Remembering those lost

The tragedy of what happened here on June 17 was not far from anyone’s mind. Ushers wore memorial ribbons for the “Emanuel 9.” A prayer was offered to thank God for this day, “in spite of what it looks like, in spite of what it feels like.”

The slain churchgoers were remembered in word for their “vast powers” that remain, even though their bodies are gone. They will serve as beacons for what is right — truth, justice, compassion, hope and faith — one woman said.

Another, reading announcements, invited churchgoers to a July 19 performance of a play in which victim Tywanza Sanders was supposed to appear. The play’s name: “Life.” Members were reminded that mental health counselors are standing by to offer help; some were already waiting downstairs. And words of gratitude were directed at the interim pastor for all that he’s doing — and has done.

“You had the faith, and God gave you the strength, to preside over all nine funerals,” the woman said, as the crowd applauded.

A little girl, too young to understand why some people were wiping away tears, wrote down her feelings about this important day on a church program: “I love this song,” “I love food” and “I love the color pink.”

It’s not for us to understand why nine died, said Goff, the interim pastor. Nor should we point fingers.

“None of us have been so saved that we can judge somebody else,” he said. “Sometimes you just can’t explain what takes place in life. … The battle is not ours. It belongs to the Lord.”

Yvonne Levine, 71, is a lifelong member of Mother Emanuel and was dressed in her Sunday best of all white. She flipped open her program to the page dedicated to the nine who were killed, which featured photographs of them all, including Pinckney.

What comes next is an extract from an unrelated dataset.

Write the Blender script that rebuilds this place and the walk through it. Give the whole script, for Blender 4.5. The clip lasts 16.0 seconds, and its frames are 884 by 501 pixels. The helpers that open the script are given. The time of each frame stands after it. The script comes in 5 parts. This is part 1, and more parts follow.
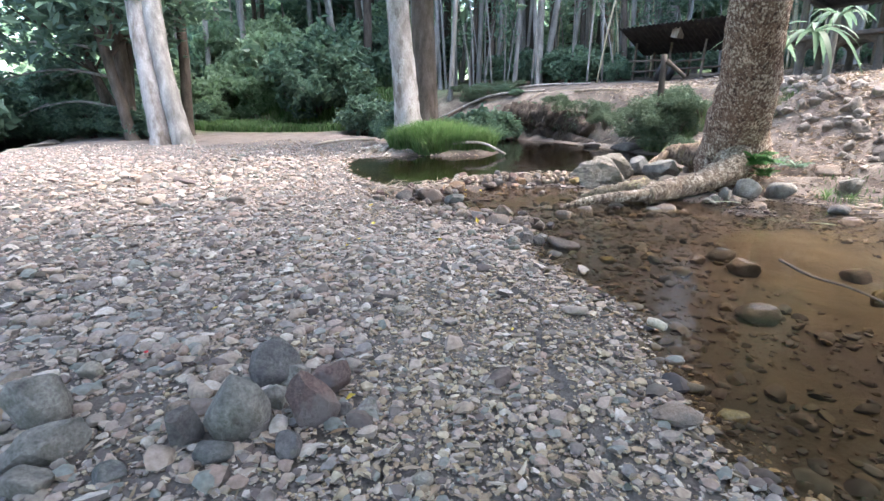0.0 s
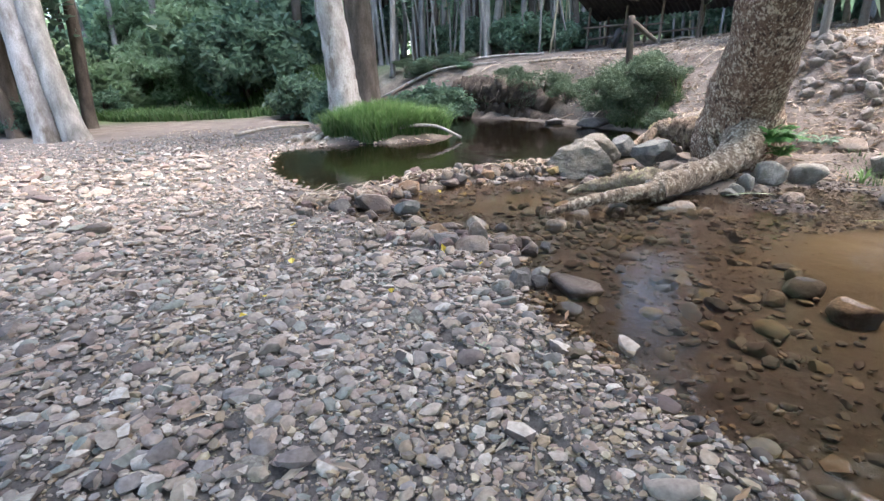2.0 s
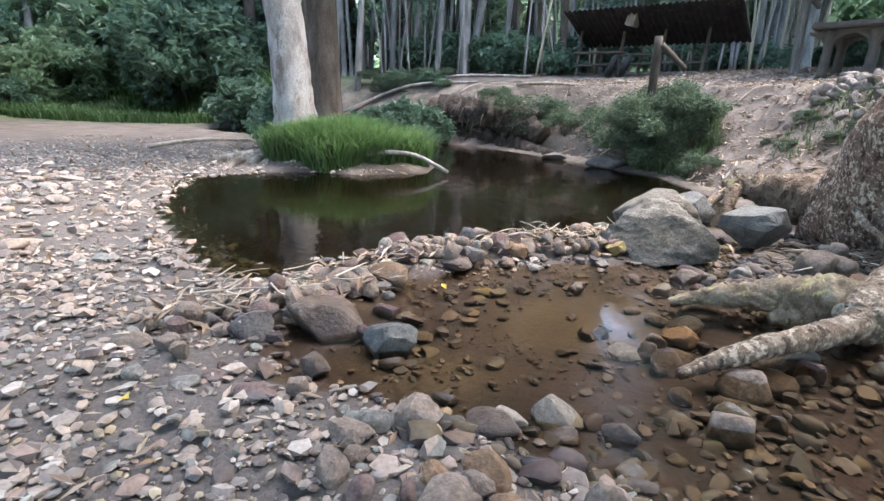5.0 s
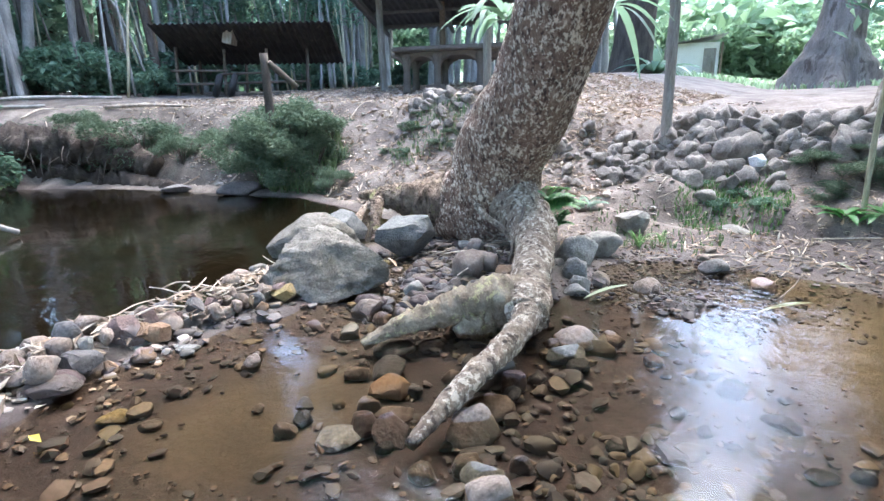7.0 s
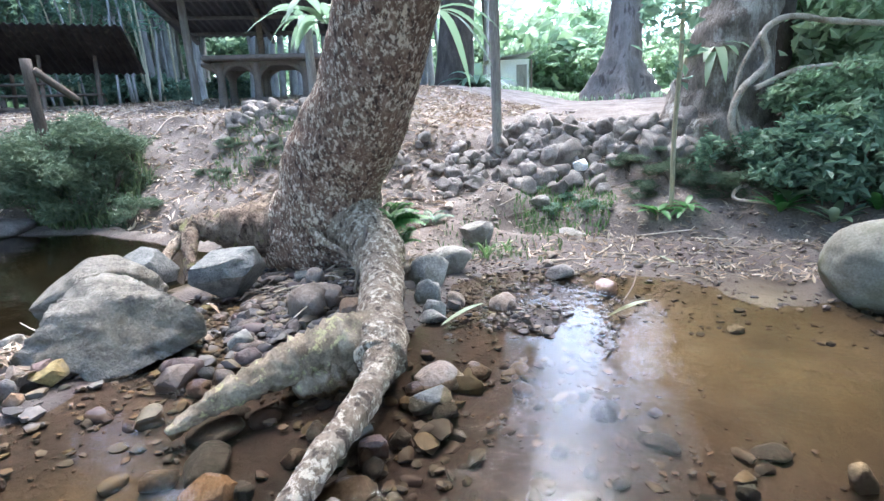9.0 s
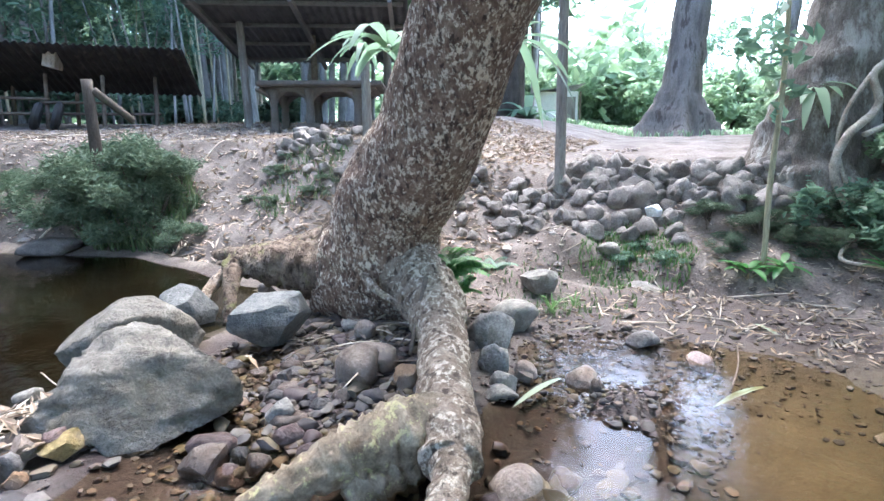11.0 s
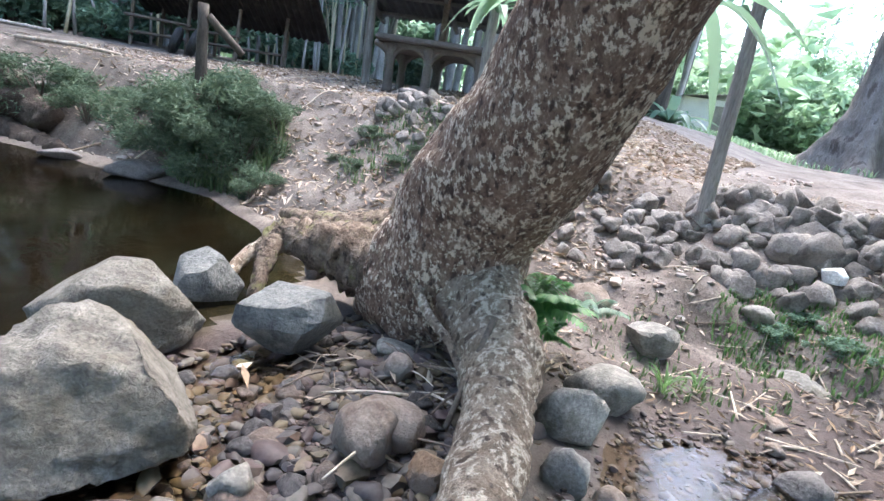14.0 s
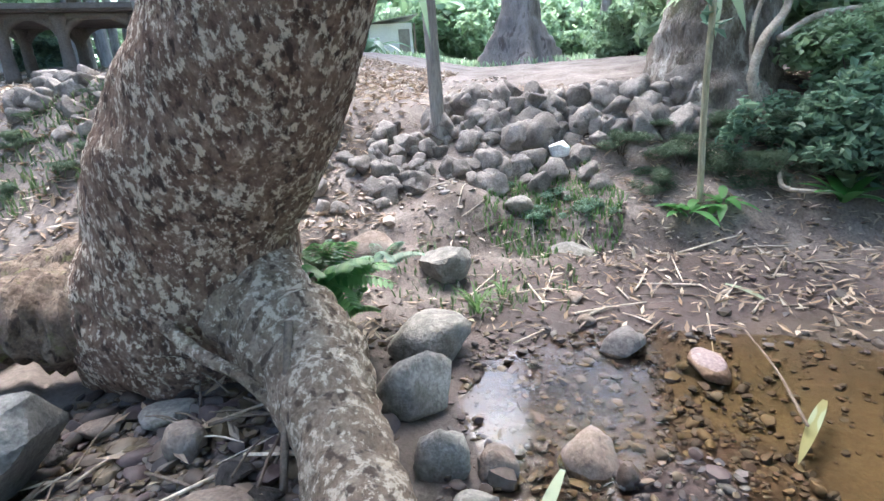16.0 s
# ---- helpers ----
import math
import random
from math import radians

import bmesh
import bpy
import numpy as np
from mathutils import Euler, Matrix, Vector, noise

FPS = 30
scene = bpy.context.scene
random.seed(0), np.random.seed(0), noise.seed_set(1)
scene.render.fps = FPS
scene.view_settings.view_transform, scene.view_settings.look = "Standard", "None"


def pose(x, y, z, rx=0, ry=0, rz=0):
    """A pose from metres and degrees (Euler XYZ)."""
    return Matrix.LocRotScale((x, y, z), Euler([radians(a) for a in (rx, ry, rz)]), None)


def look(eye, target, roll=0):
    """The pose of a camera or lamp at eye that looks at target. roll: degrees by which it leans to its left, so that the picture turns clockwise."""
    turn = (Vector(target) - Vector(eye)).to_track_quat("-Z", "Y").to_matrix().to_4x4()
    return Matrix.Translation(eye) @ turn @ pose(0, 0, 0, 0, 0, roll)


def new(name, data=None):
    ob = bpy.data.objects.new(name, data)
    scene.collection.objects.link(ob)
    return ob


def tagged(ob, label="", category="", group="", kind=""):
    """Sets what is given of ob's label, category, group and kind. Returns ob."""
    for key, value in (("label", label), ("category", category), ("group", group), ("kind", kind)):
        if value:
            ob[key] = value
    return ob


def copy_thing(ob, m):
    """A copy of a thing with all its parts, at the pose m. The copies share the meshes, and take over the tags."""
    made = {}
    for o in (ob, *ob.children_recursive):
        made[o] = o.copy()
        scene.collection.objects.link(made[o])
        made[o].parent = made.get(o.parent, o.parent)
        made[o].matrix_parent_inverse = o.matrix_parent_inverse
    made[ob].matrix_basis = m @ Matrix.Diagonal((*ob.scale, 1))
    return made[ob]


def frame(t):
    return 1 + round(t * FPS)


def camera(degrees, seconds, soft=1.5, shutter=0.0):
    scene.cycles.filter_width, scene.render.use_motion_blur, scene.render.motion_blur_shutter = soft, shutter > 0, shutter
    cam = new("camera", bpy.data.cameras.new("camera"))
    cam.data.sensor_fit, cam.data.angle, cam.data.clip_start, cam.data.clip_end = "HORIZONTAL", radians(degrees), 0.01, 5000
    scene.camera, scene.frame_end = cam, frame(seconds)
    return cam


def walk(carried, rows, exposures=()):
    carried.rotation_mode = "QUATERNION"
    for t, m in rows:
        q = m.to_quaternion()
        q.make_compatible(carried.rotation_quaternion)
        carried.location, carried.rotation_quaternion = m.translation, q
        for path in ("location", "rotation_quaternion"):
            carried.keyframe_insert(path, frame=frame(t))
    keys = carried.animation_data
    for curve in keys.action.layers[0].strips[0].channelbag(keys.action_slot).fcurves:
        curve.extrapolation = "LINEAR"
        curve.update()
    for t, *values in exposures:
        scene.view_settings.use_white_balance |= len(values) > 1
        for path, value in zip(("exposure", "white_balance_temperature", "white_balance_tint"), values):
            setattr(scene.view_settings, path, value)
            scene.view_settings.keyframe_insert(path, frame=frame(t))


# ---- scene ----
cam = camera(82.3, 16.0, soft=1.5)
PATH = [
    (0, (0.151, 0.119, 1.376), (0.126, 2.04, 0.819), -0.3),
    (0.5, (0.095, 0.645, 1.38), (-0.035, 2.524, 0.708), -4.0),
    (1, (-0.008, 1.12, 1.359), (0.068, 2.999, 0.678), 0.5),
    (1.5, (0.048, 1.48, 1.369), (0.196, 3.347, 0.667), -3.7),
    (2, (0.157, 2.044, 1.361), (0.313, 3.932, 0.72), -2.3),
    (2.5, (0.181, 2.567, 1.364), (0.329, 4.473, 0.775), -1.6),
    (3, (0.235, 3.09, 1.355), (0.41, 5.0, 0.787), 0.6),
    (3.2, (0.241, 3.347, 1.371), (0.431, 5.289, 0.932), 2.8),
    (5.3, (-0.002, 5.301, 1.284), (0.392, 7.172, 0.696), 0.6),
    (5.5, (-0.025, 5.45, 1.312), (0.45, 7.3, 0.722), -1.8),
    (6, (0.002, 5.555, 1.325), (0.665, 7.365, 0.795), -2.0),
    (6.4, (0.186, 5.676, 1.31), (1.309, 7.255, 0.812), -1.0),
    (6.5, (0.23, 5.71, 1.31), (1.462, 7.206, 0.816), 0.1),
    (7, (0.35, 5.817, 1.3), (1.833, 7.067, 0.812), -0.9),
    (7.5, (0.441, 5.938, 1.301), (2.127, 6.881, 0.781), -0.9),
    (8, (0.52, 5.995, 1.331), (2.359, 6.579, 0.805), 0.2),
    (8.5, (0.663, 6.048, 1.318), (2.472, 6.749, 0.831), -1.9),
    (9, (0.807, 6.067, 1.283), (2.608, 6.81, 0.829), -2.4),
    (9.5, (0.995, 6.184, 1.258), (2.774, 6.905, 0.699), -3.1),
    (10, (1.122, 6.32, 1.328), (2.941, 7.011, 0.864), -2.5),
    (10.2, (1.115, 6.342, 1.347), (2.906, 7.145, 0.963), -2.3),
    (12.3, (1.485, 6.767, 1.439), (3.245, 7.658, 1.11), 0.6),
    (12.5, (1.526, 6.776, 1.42), (3.274, 7.69, 1.088), -0.2),
    (13, (1.741, 6.854, 1.345), (3.453, 7.788, 0.899), 0.8),
    (13.5, (1.994, 6.923, 1.369), (3.587, 8.029, 0.88), -1.5),
    (14, (2.238, 6.988, 1.434), (3.79, 8.165, 0.979), 9.9),
    (14.5, (2.377, 7.061, 1.36), (4.097, 7.965, 0.886), -2.1),
    (15, (2.502, 7.198, 1.254), (4.32, 7.81, 0.687), -2.6),
    (15.5, (2.538, 7.294, 1.361), (4.39, 7.738, 0.751), 0.2),
    (16, (2.696, 7.309, 1.359), (4.584, 7.62, 0.778), -4.3),
]
walk(cam, [(t, look(eye, target, roll)) for t, eye, target, roll in PATH], [(0, 3.69, 6400, 12), (1.5, 3.63, 6400, 12), (2.5, 3.38, 6350, 11), (3, 3.36, 6350, 11), (5.5, 3.42, 6250, 10), (6.5, 3.74, 5750, 8), (8, 3.76, 5750, 8), (10, 3.74, 5750, 8), (13, 3.65, 5850, 9), (14.5, 3.58, 6000, 9), (16, 3.6, 6000, 9)])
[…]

She ran her fingers over his face and whispered to those around her, who didn’t know him personally, “He was a beautiful pastor.”

Changing the world

Between words of inspiration and hands raised to the heavens in song and praise, a line of guests came forward to offer gifts. Almost a month after the shooting, they keep coming.

A Maryland politician and minister presented letters from mayors, council members and congressmen from his state. A delegation from Africa, both Muslims and Protestants, stepped forward to voice their solidarity through a translator. An artist unveiled a painting of the nine who died.

A white pastor from Durham, North Carolina, spoke for his congregation of 7,000 when he said, “We rejoice with you in what took place [last] week” at the Capitol. The crowd, again, erupted in cheers as he continued, offering his own short sermon about the Lord’s strength.

“He has the power to break the chains of oppression. He has the power to break the chains of racism,” said the Rev. Benji Kelley of New Hope Church. “He has the power to change the world.”

That sort of belief is what buoys members of the church, people such as Thomas Rose, 66, who said he was at the Bible study that turned deadly in June but left early.

“We’re trying to keep our hands in God’s hands and know that God has the ultimate plan,” Rose said. “I believe and know that God will pull it together because God does not lose.”

And while God does what he needs to do, this is a community that vows to stay banded together in faith and grace.

“I’ve lost five pounds,” the pastor said with a laugh after an especially emotional song that brought everyone to their feet — including the visitors fanning themselves in the balcony.

“Welcome to the Mother Emanuel aerobics hour,” he said. “After 197 years, we still have movement.”

And they pray that it takes the world to a better place.